Komik hikayelerim var, okuyucular "Sen buradaki kadın mısın?" diye soruyorlar. Bu tür sorulara detaylı cevap veremem. Yazar yazdığı her şeyi yaşamaz ama yaşadıklarından yazdıklarına renk katar.
"Gecikmiş Oyuncak" adında otobiyografik bir öykü yazdım ve bu kitap yayımlandıktan sonra okuyucularım bana oyuncaklar satın alıp gönderdiler. Çünkü eserimde 6 yaşımdan 46 yaşıma kadar tam 40 yıl boyunca bir oyuncaktan uzaklık hissi beni takip etti.
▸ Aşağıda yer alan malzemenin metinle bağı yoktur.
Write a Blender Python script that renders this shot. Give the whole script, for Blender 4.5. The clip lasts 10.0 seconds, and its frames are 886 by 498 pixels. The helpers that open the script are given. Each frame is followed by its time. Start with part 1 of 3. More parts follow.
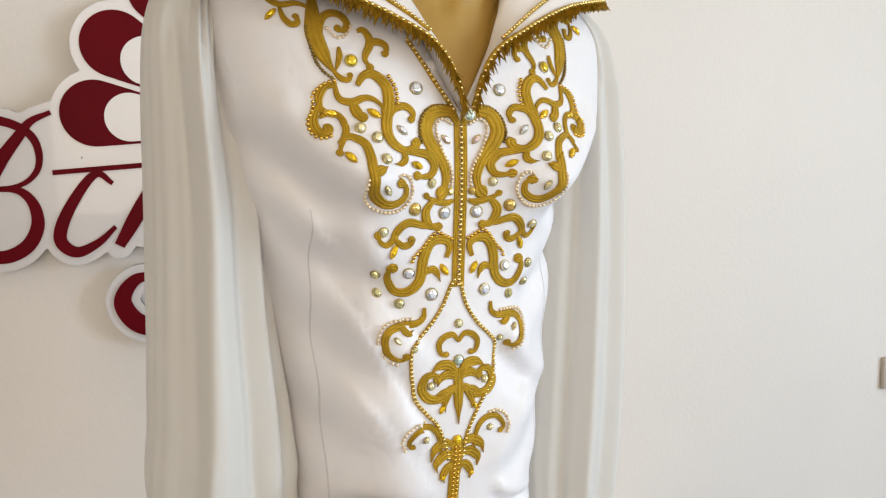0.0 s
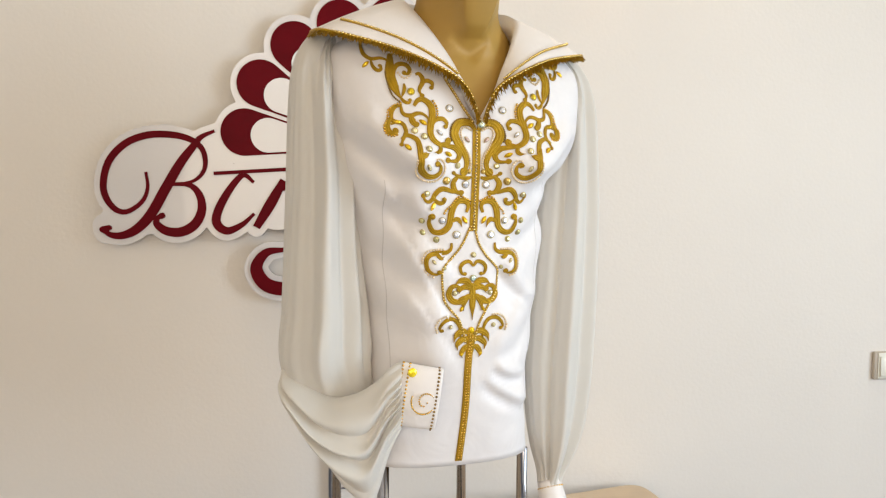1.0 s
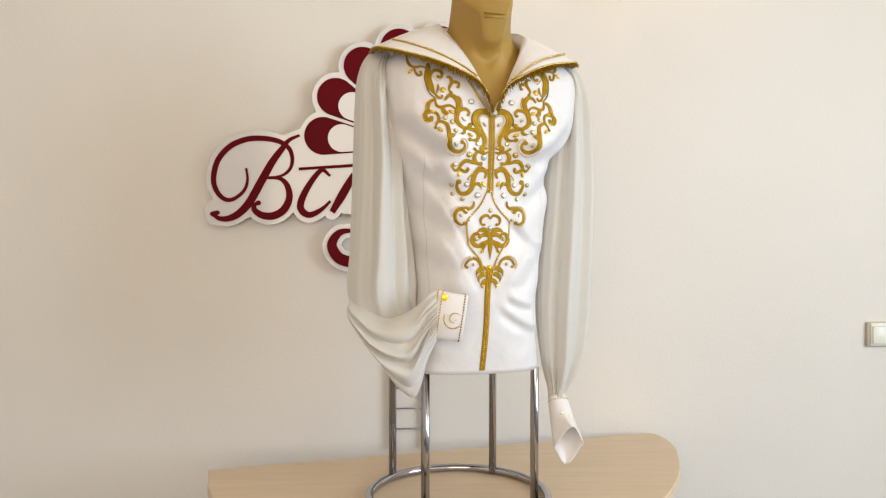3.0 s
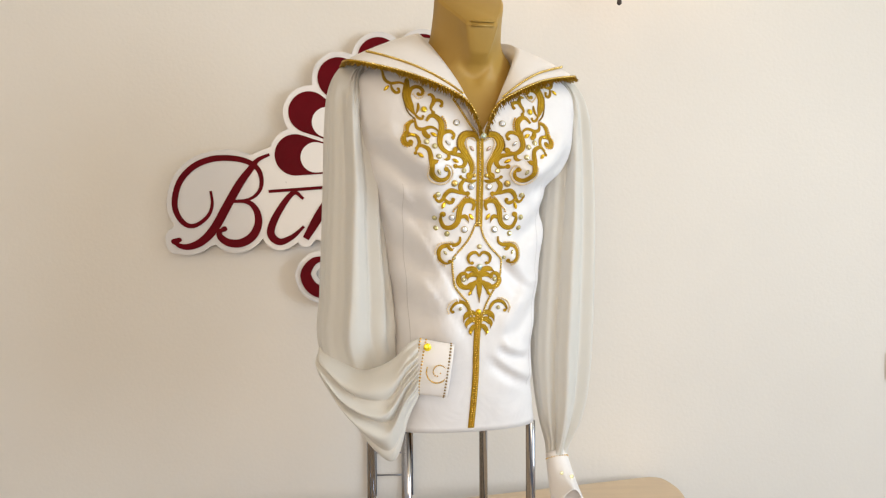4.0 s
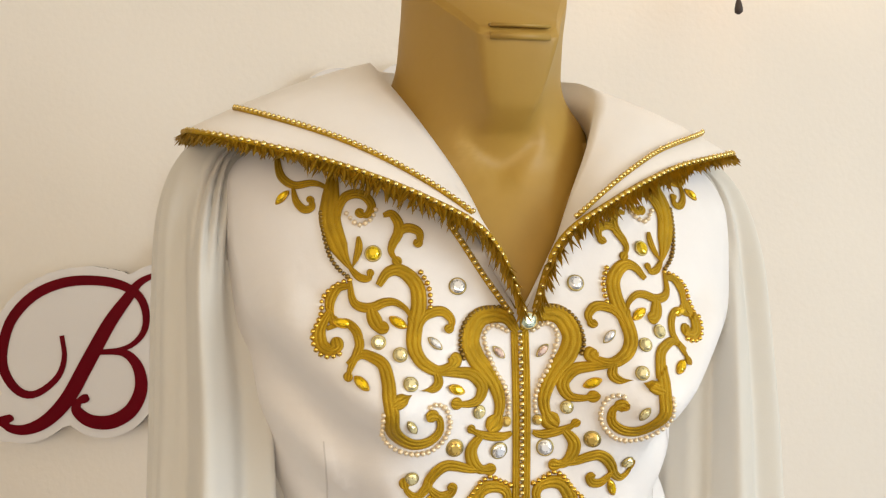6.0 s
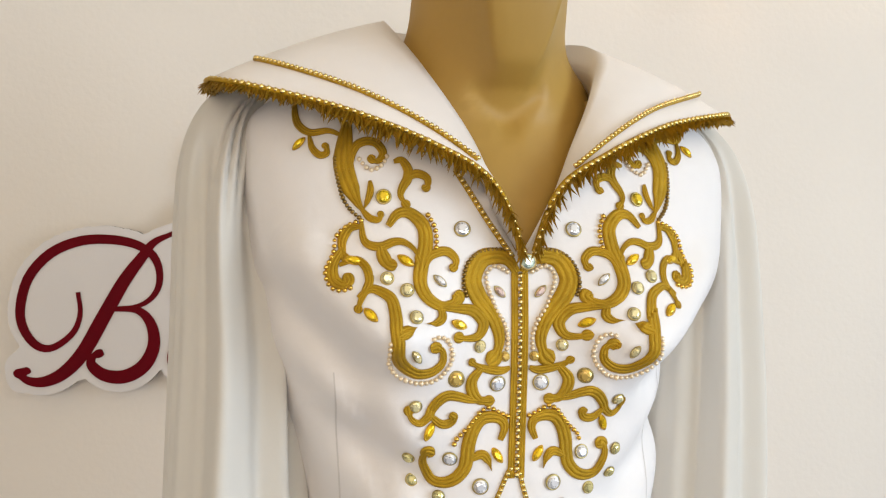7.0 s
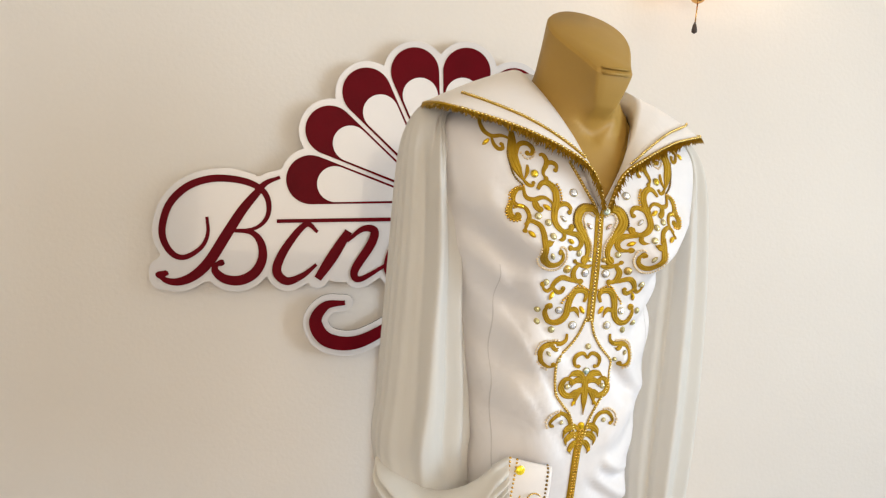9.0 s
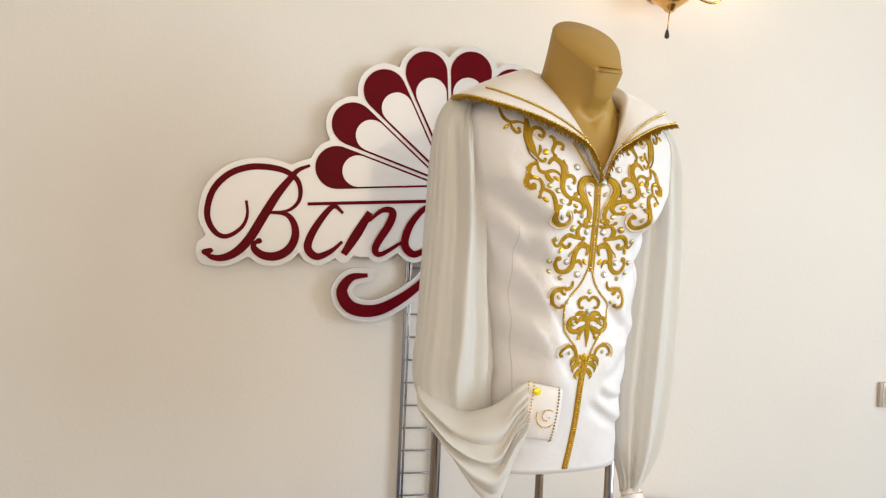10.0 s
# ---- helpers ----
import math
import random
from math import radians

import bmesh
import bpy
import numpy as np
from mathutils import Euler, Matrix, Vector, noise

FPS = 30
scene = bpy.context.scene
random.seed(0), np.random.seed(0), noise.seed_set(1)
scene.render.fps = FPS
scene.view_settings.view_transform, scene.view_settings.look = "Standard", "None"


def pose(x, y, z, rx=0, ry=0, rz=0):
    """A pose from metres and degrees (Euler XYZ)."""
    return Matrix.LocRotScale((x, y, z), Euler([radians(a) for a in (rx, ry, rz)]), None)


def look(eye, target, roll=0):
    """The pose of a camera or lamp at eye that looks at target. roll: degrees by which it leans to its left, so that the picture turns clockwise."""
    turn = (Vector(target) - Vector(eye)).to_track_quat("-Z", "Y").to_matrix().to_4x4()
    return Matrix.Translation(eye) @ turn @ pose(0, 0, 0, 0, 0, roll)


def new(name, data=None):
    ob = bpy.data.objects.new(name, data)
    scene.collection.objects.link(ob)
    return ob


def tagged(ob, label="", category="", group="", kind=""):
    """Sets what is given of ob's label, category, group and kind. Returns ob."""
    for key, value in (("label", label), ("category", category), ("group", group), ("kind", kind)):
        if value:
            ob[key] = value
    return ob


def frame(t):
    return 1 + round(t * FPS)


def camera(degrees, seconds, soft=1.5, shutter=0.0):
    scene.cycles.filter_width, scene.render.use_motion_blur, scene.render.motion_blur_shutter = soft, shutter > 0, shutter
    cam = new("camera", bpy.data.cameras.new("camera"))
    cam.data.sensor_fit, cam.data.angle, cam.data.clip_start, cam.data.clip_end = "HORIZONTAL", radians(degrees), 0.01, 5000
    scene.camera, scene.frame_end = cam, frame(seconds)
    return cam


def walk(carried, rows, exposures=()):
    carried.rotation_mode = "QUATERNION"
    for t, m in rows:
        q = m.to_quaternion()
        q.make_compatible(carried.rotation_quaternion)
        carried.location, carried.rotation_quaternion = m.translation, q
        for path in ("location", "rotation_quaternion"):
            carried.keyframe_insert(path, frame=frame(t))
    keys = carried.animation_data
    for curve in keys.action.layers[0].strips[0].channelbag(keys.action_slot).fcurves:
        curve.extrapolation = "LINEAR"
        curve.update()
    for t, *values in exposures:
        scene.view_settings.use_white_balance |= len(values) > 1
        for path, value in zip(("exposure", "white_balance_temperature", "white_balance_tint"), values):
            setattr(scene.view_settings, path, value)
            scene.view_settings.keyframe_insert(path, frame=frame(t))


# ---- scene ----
cam = camera(58.6, 10.0, soft=1.25)
PATH = [
    (0, (-0.198, -1.438, 1.551), (0.258, 0.329, 1.319), -0.8),
    (0.5, (-0.195, -1.692, 1.523), (0.123, 0.112, 1.353), -0.5),
    (1, (-0.202, -1.899, 1.483), (0.036, -0.080, 1.350), 0.4),
    (1.5, (-0.141, -2.064, 1.476), (0.012, -0.233, 1.380), 1.2),
    (2, (-0.095, -2.213, 1.480), (-0.012, -0.376, 1.408), 1.1),
    (2.5, (-0.123, -2.279, 1.377), (-0.061, -0.441, 1.323), 0.6),
    (2.7, (-0.147, -2.314, 1.349), (-0.086, -0.476, 1.295), 0.4),
    (3.8, (-0.161, -2.237, 1.423), (-0.083, -0.400, 1.351), -0.9),
    (4, (-0.135, -2.113, 1.423), (-0.046, -0.275, 1.374), -0.4),
    (4.5, (-0.095, -1.842, 1.452), (-0.011, -0.003, 1.444), -0.5),
    (5, (-0.100, -1.611, 1.524), (-0.021, 0.228, 1.533), -1.2),
    (5.5, (-0.075, -1.394, 1.592), (-0.024, 0.445, 1.628), -1.4),
    (5.7, (-0.070, -1.333, 1.616), (-0.027, 0.506, 1.659), -1.5),
    (6.8, (-0.056, -1.248, 1.613), (-0.032, 0.592, 1.639), -0.4),
    (7, (-0.066, -1.314, 1.587), (-0.041, 0.525, 1.594), -0.1),
    (7.5, (-0.097, -1.510, 1.544), (-0.040, 0.329, 1.502), 1.0),
    (8, (-0.128, -1.646, 1.544), (-0.018, 0.190, 1.472), 2.6),
    (8.5, (-0.207, -1.719, 1.541), (-0.023, 0.110, 1.447), 3.1),
    (9, (-0.371, -1.804, 1.578), (-0.109, 0.014, 1.474), 3.1),
    (9.5, (-0.494, -1.907, 1.581), (-0.168, -0.099, 1.471), 2.8),
    (10, (-0.505, -2.045, 1.520), (-0.175, -0.237, 1.430), 2.5),
]
walk(cam, [(t, look(eye, target, roll)) for t, eye, target, roll in PATH],
     exposures=[(0.0, -0.02, 6350, 17), (1.0, 0.05, 6650, 17), (2.5, 0.05, 6700, 17), (4.5, 0.03, 6850, 17), (5.5, 0.0, 7350, 17),
                (7.0, 0.0, 6600, 17), (7.5, 0.02, 6450, 17), (8.5, 0.06, 6700, 17), (9.5, 0.06, 6700, 17), (10.0, 0.10, 6750, 17)])
# ---- light ----
world = bpy.data.worlds.new("daylight")
scene.world = world
world.use_nodes = True
sky = world.node_tree.nodes.new("ShaderNodeTexSky")
sky.sky_type, sky.sun_disc = "NISHITA", False
sky.sun_elevation, sky.sun_rotation = radians(38), radians(70)
back = world.node_tree.nodes["Background"]
back.inputs["Strength"].default_value = 0.12
world.node_tree.links.new(sky.outputs["Color"], back.inputs["Color"])
scene.view_settings.exposure = 0.0

X0, X1, Y0, Y1, TOP = -2.3, 2.7, -4.3, 0.0, 2.75   # the room
WIN = (-3.6, -1.6, 0.95, 2.45)                     # window in the wall at X1: y, y, z, z
FILL_OPENING = (-1.35, 0.65, 1.15, 2.65)                     # opening added for the fill lamp in the unseen wall at Y0: x, x, z, z


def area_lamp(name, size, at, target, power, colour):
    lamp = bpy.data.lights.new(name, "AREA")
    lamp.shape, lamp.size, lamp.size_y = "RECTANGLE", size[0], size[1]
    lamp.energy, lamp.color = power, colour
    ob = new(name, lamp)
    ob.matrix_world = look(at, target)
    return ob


area_lamp("window_daylight", (2.0, 1.5), (X1 - 0.02, -2.6, 1.7), (0, -2.6, 1.7), 88, (0.68, 0.87, 1.0))
# Added warm fill from behind, standing in for unseen indoor light.
area_lamp("rear_warm_fill", (2.0, 1.5), (-0.35, Y0 + 0.02, 1.9), (-0.35, 0, 1.9), 38, (1.0, 0.85, 0.62))


def bulb_light(name, at, power):
    """The glow of one small warm bulb of the wall lamp."""
    lamp = bpy.data.lights.new(name, "POINT")
    lamp.energy, lamp.color, lamp.shadow_soft_size = power, (1.0, 0.70, 0.40), 0.03
    new(name, lamp).location = at


bulb_light("wall_lamp_glow", (0.305, -0.13, 2.20), 0.5)
bulb_light("wall_lamp_glow", (0.545, -0.13, 2.20), 0.5)


# ---- materials ----
def nodes_of(name):
    m = bpy.data.materials.new(name)
    m.use_nodes = True
    tree = m.node_tree
    return m, tree.nodes, tree.links, tree.nodes["Principled BSDF"]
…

Okuyucularımın ne demek istediğimi gayet iyi anladıklarını düşünüyorum.”
-Eserlerinizde kadınların yaşadığı toplumsal zorluklara da değiniyorsunuz. Kadınların özgürlük mücadelesinde nerede olduğumuzu düşünüyorsunuz?
Eluca Atalı: “Toplumumuzda kadın, ne aile içinde ne de toplum içinde kimliğini tam olarak ortaya koyamamıştır. Bakın, özgürce hareket eden, kariyer sahibi olan kadınların çoğu ailelerinden ayrı yaşıyor. Kadınların bağımsız hareket etmesini ne erkekler ne de toplum tam olarak kabul etmiyor.
Kadınların yalnızlık sorununu görüyorum. Yukarıda sözünü ettiğim "Bir Çift Göz" adlı eserdeki kadın da ailevi ve toplumsal sorunlar yaşayan kadınlardan biridir. Ayrıca, kendilerini erkeklere zorla kabul ettiren feminist kadınları da kabul etmiyorum. Amerikalı gazeteci Julia Assange şöyle diyor: "Avrupalı feminist kadınlar Arap şeyhlerine benziyor. Avrupalı feministler, Arap şeyhlerinin kadınlara baskı yaptığı gibi erkeklere baskı yapıyor." Toplumumuzda kadın ve erkek arasında eşitlik yoktur. Bu, söylenerek veya yazılarak çözülebilecek bir sorun değil, herkesin kendini eğitmesiyle çözülebilecek bir sorundur.
Toplumda her kadın kendi annesi ve kız kardeşi gibi görülmeli, kadınlar da erkeklere aynı saygıyla bakmalıdır. Kadının kendini bağımsız olarak yönetebileceğine dair güven olmalı. Sanırım artık kadınlarımız da şunu anlıyorlar ki, erkekler onlara hak vermeyecek, kadınlar kendi haklarına sahip olacaklar.”
Eluca Atalı: “Sibel Hanım, Sualinizden önce size düşündüğüm adı açıklamak istiyorum.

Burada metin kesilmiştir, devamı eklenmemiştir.